In this wordless masterpiece, Marla Frazee (All the World) depicts a life-altering meeting between a farmer and a clown.
She begins at sunrise, as the farmer sets out to work. The sun's rays connect the farmer with his modest wooden house in a horizontal embrace. He takes pitchfork to hay. The furrow on his brow echoes the furrows of his field; his long white beard comes to a triangular point. The muted palette plays up the brown of the earth, the gold of the hay, the stark-white clouds. Frazee pays attention to every detail in her pencil-and-gouache illustrations: the thin white band around the farmer's wide-brimmed brown hat picks up the narrow brown suspenders that hold up his matching brown trousers and extend across his spotless white long-sleeved shirt. He takes a break to stand, pitchfork in hand, and watch a circus train--a spray of colors moving on the tracks abutting his farmland. The full-bleed, full-spread image accentuates the seemingly endless horizon line.
On the next page, something falls from the train, the farmer drops his pitchfork, his posture bent in surprise. In two side-by-side framed images, Frazee charts the farmer's approach and zeroes in on the clown-child left behind, who gives the bearded man a wide smile. At first, the farmer seems nonplussed by the little clown's attempts to make him laugh, with tricks and overtures of affection. But the farmer takes him by the hand--the red upward-pointing clown hat the perfect yin to the yang of the man's downward-pointing snow-white beard. It's sunset as the two reach the house, where a cow, rooster and chickens await.
The man alters his routine, giving up his bed, and even making funny faces to cheer the little fellow. The next day, they do chores together. In a series of vignettes, the man teaches the boy to milk the cow, the clown teaches the farmer to juggle eggs (perhaps the man will improve with practice). Frazee's limited palette brings to the fore the red of the clown's outfit and his bright gold collar; she visually conveys the light this child brings to the farmer's life. But readers know this cannot last.
As the farmer and the clown set out for a picnic, the train returns ("Toot! Toot! Toot!" the only word in the book). They run to the tracks; the boy can hardly contain his energy.

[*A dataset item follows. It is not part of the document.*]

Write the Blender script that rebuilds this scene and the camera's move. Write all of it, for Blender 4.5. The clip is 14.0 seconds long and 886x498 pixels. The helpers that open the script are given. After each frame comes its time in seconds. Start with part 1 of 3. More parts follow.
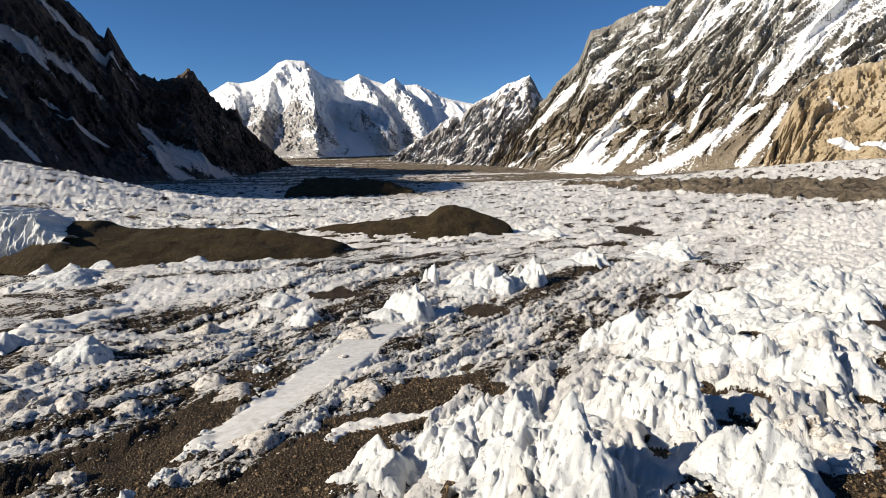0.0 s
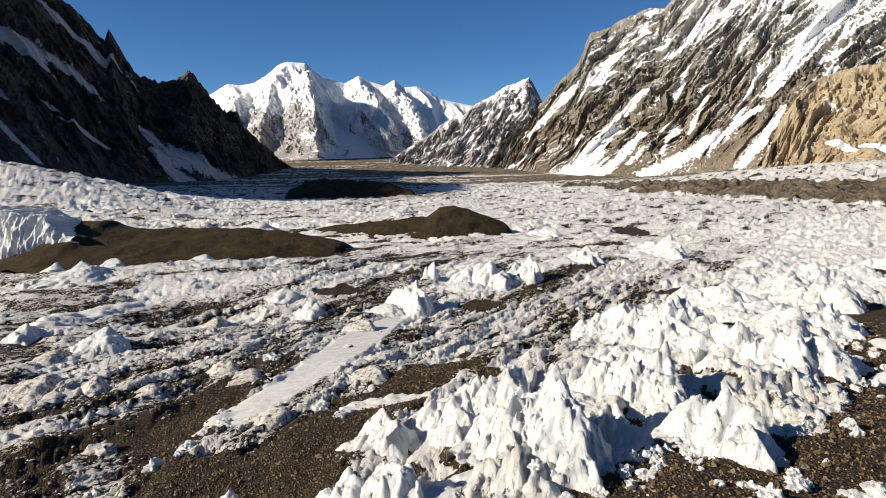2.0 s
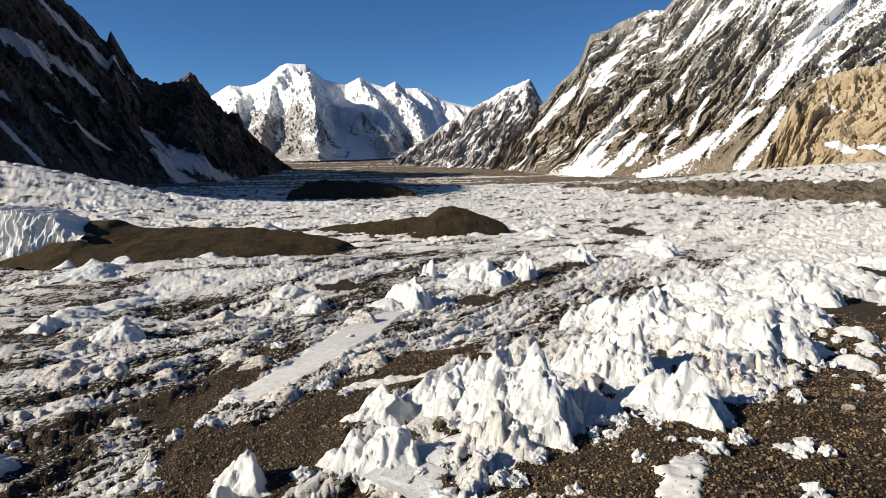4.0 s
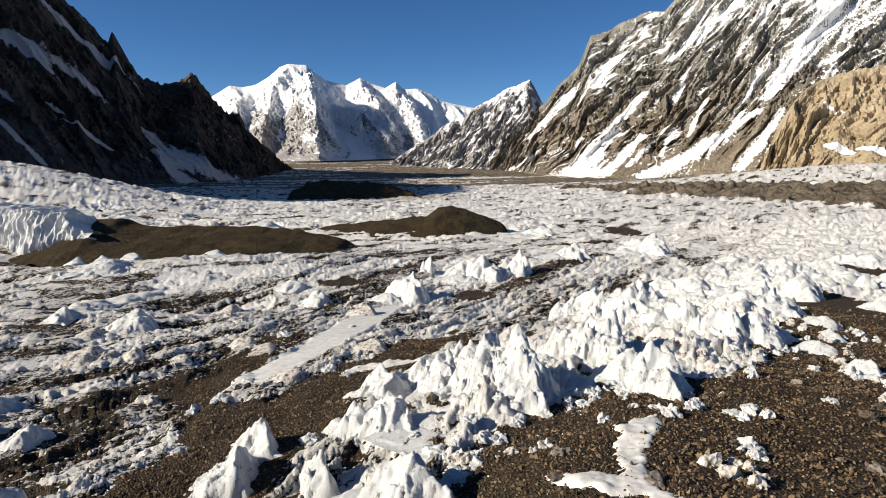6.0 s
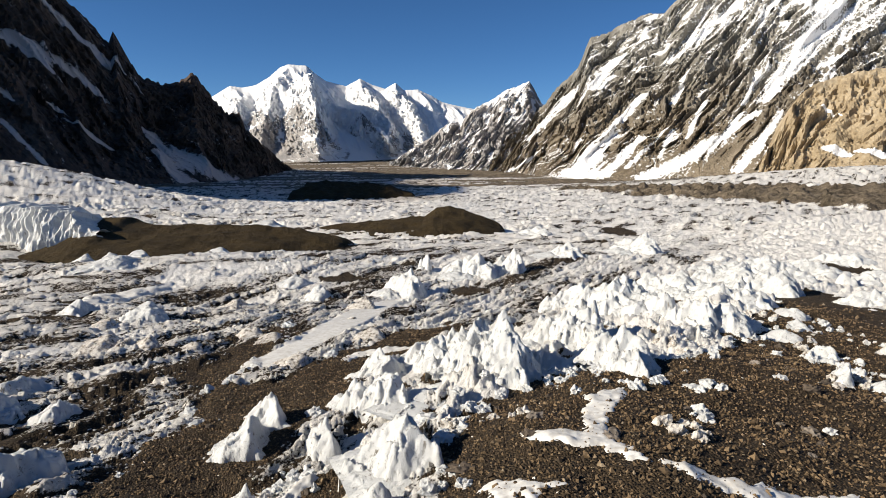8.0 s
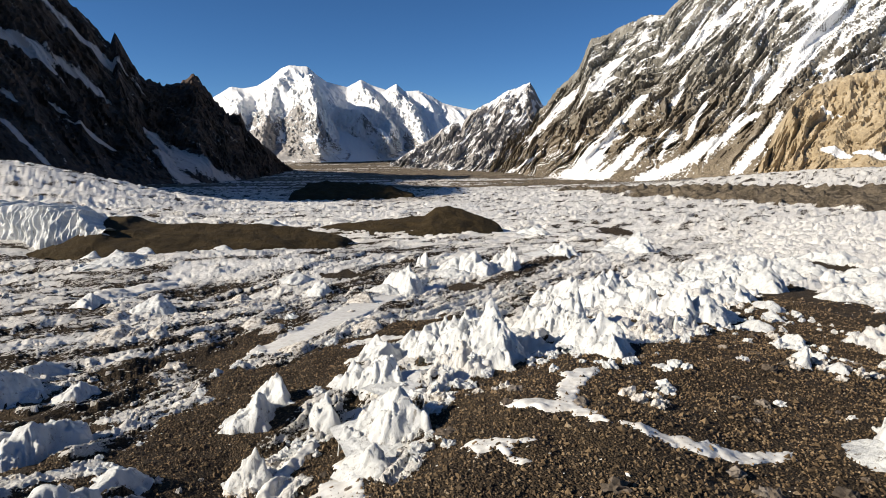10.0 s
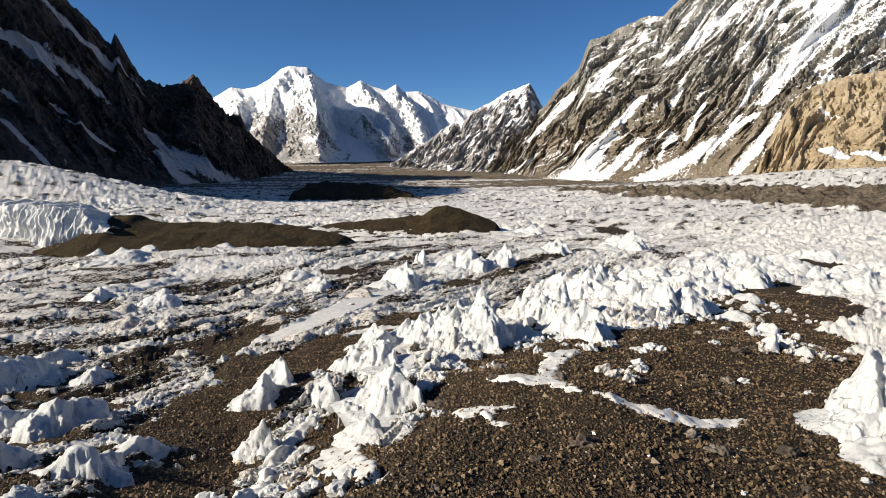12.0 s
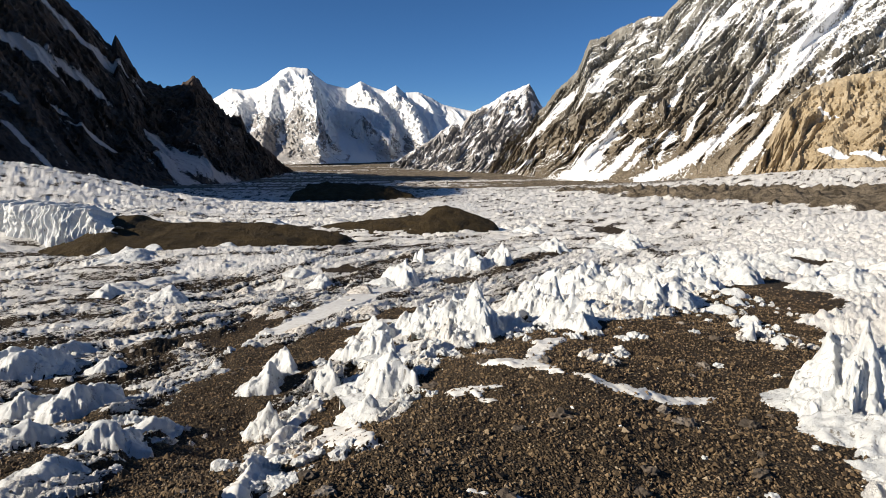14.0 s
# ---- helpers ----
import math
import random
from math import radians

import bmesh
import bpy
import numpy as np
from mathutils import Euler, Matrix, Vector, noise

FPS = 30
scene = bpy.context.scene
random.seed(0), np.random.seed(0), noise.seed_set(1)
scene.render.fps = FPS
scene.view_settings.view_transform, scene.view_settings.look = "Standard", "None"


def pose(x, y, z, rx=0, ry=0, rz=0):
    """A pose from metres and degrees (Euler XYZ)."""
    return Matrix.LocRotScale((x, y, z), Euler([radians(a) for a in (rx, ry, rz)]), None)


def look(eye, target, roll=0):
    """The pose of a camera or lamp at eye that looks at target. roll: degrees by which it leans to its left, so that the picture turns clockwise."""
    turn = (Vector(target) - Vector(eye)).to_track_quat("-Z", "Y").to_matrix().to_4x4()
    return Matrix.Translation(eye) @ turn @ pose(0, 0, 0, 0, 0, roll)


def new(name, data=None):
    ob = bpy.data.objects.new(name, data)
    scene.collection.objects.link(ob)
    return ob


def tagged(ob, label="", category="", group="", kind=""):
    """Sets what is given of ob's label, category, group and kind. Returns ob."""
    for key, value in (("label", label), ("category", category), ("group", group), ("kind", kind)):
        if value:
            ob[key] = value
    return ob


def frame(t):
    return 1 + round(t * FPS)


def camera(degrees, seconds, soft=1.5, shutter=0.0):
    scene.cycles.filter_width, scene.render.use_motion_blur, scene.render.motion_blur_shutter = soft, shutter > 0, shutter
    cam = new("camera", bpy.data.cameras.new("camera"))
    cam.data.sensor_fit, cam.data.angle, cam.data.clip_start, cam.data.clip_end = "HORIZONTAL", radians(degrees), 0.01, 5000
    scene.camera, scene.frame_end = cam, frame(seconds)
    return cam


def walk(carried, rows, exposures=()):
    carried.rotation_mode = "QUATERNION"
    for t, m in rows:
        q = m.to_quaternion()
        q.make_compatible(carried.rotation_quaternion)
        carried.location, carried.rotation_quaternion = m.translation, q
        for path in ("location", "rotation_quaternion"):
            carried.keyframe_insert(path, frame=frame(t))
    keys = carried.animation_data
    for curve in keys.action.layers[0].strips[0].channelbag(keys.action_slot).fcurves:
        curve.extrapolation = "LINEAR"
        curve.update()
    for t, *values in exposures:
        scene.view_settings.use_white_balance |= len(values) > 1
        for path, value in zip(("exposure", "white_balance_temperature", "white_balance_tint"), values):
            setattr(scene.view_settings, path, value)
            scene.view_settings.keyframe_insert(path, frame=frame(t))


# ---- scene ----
cam = camera(71.7, 14.0, soft=0.7)
PATH = [
    (0, (-3.846, -2.059, 13.971), (-3.844, -0.086, 13.642), -0.2),
    (0.5, (-3.841, -3.096, 13.962), (-3.84, -1.123, 13.635), -0.2),
    (1, (-3.793, -4.135, 13.919), (-3.791, -2.161, 13.593), -0.2),
    (1.5, (-3.792, -5.233, 13.929), (-3.79, -3.259, 13.605), -0.2),
    (2, (-3.772, -6.401, 13.932), (-3.769, -4.428, 13.609), -0.2),
    (2.5, (-3.719, -7.521, 13.934), (-3.717, -5.547, 13.612), -0.3),
    (3, (-3.582, -8.799, 13.917), (-3.58, -6.825, 13.597), -0.2),
    (5.5, (-2.747, -15.006, 14.022), (-2.748, -13.031, 13.704), -0.2),
    (6, (-2.642, -16.311, 14.048), (-2.642, -14.336, 13.731), -0.1),
    (6.5, (-2.519, -17.526, 14.06), (-2.518, -15.552, 13.744), -0.0),
    (7, (-2.397, -18.793, 14.047), (-2.396, -16.818, 13.733), 0.0),
    (7.5, (-2.278, -19.954, 14.102), (-2.276, -17.979, 13.787), 0.1),
    (8, (-2.09, -21.214, 14.129), (-2.088, -19.239, 13.815), 0.1),
    (10.5, (-1.192, -26.584, 14.032), (-1.192, -24.608, 13.721), 0.2),
    (11, (-1.071, -27.578, 13.969), (-1.069, -25.602, 13.658), 0.2),
    (11.5, (-0.88, -28.432, 13.89), (-0.879, -26.456, 13.581), 0.2),
    (12, (-0.714, -29.397, 13.865), (-0.713, -27.421, 13.556), 0.2),
    (12.5, (-0.613, -30.141, 13.832), (-0.612, -28.165, 13.524), 0.2),
    (13, (-0.466, -31.042, 13.816), (-0.466, -29.066, 13.508), 0.2),
    (13.5, (-0.369, -31.803, 13.835), (-0.369, -29.827, 13.527), 0.1),
    (14, (-0.231, -32.665, 13.831), (-0.231, -30.688, 13.524), 0.1),
]
walk(cam, [(t, look(eye, target, roll)) for t, eye, target, roll in PATH], [(0, 0.33, 6800, 9), (14, 0.33, 6800, 9)])

# ---------------------------------------------------------------- light
SUN_TURN = radians(-107)      # bearing of the sun from +y, towards -x
SUN_HEIGHT = radians(27)
world = bpy.data.worlds.new("sky")
scene.world = world
world.use_nodes = True
wn = world.node_tree.nodes
sky = wn.new("ShaderNodeTexSky")
sky.sky_type = "NISHITA"
sky.sun_disc = False
sky.sun_elevation = SUN_HEIGHT
sky.sun_rotation = SUN_TURN
sky.altitude = 4600
sky.air_density = 1.0
sky.dust_density = 0.1
sky.ozone_density = 6.0
wn["Background"].inputs["Strength"].default_value = 0.08
deep = wn.new("ShaderNodeHueSaturation")
deep.inputs["Saturation"].default_value = 1.1
world.node_tree.links.new(sky.outputs["Color"], deep.inputs["Color"])
world.node_tree.links.new(deep.outputs["Color"], wn["Background"].inputs["Color"])

sun = new("sun", bpy.data.lights.new("sun", "SUN"))
sun.data.energy = 5.4
sun.data.angle = radians(0.53)
sun.data.color = (1.0, 0.93, 0.82)
sun_way = Vector((math.sin(SUN_TURN) * math.cos(SUN_HEIGHT), math.cos(SUN_TURN) * math.cos(SUN_HEIGHT), math.sin(SUN_HEIGHT)))
sun.matrix_world = look(sun_way * 100, (0, 0, 0))

# ---------------------------------------------------------------- noise and meshes


def dice(ix, iy, seed):
    h = (ix * 374761393 + iy * 668265263 + seed * 974634777) & 0xFFFFFFFF
    h = ((h ^ (h >> 13)) * 1274126177) & 0xFFFFFFFF
    return (h ^ (h >> 16)) / 4294967296.0


def waves(x, y, seed=0):
    """Gradient noise, about -1 to 1."""
    x, y = np.asarray(x, float), np.asarray(y, float)
    ix, iy = np.floor(x).astype(np.int64), np.floor(y).astype(np.int64)
    fx, fy = x - ix, y - iy
    sx, sy = fx * fx * fx * (fx * (fx * 6 - 15) + 10), fy * fy * fy * (fy * (fy * 6 - 15) + 10)

    def corner(dx, dy):
        a = dice(ix + dx, iy + dy, seed) * (2 * math.pi)
        return np.cos(a) * (fx - dx) + np.sin(a) * (fy - dy)

    low = corner(0, 0) * (1 - sx) + corner(1, 0) * sx
    high = corner(0, 1) * (1 - sx) + corner(1, 1) * sx
    return (low * (1 - sy) + high * sy) * 1.5


def fbm(x, y, seed=0, octaves=4, gain=0.5):
    out, a = 0.0, 1.0
    for o in range(octaves):
        out = out + a * waves(x * 2.03**o, y * 2.03**o, seed + o)
        a *= gain
    return out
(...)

A cascade of colors dominates the spread as the clowns envelop the smallest member of their company. But oh what a moving farewell the clown gives his farmer, with the unfettered affection of a child. As the train pulls away, we see that the farmer has given the child a memento. And the farmer has gained something, too. In 32 pages, Frazee takes us on an emotional journey that neither farmer, nor clown--nor reader--will ever forget. --Jennifer M. Brown, children's editor, Shelf Awareness
Shelf Talker: A Caldecott Honor artist takes readers on a wordless emotional journey that begins with a life-altering meeting between a farmer and a clown child thrown from a circus train.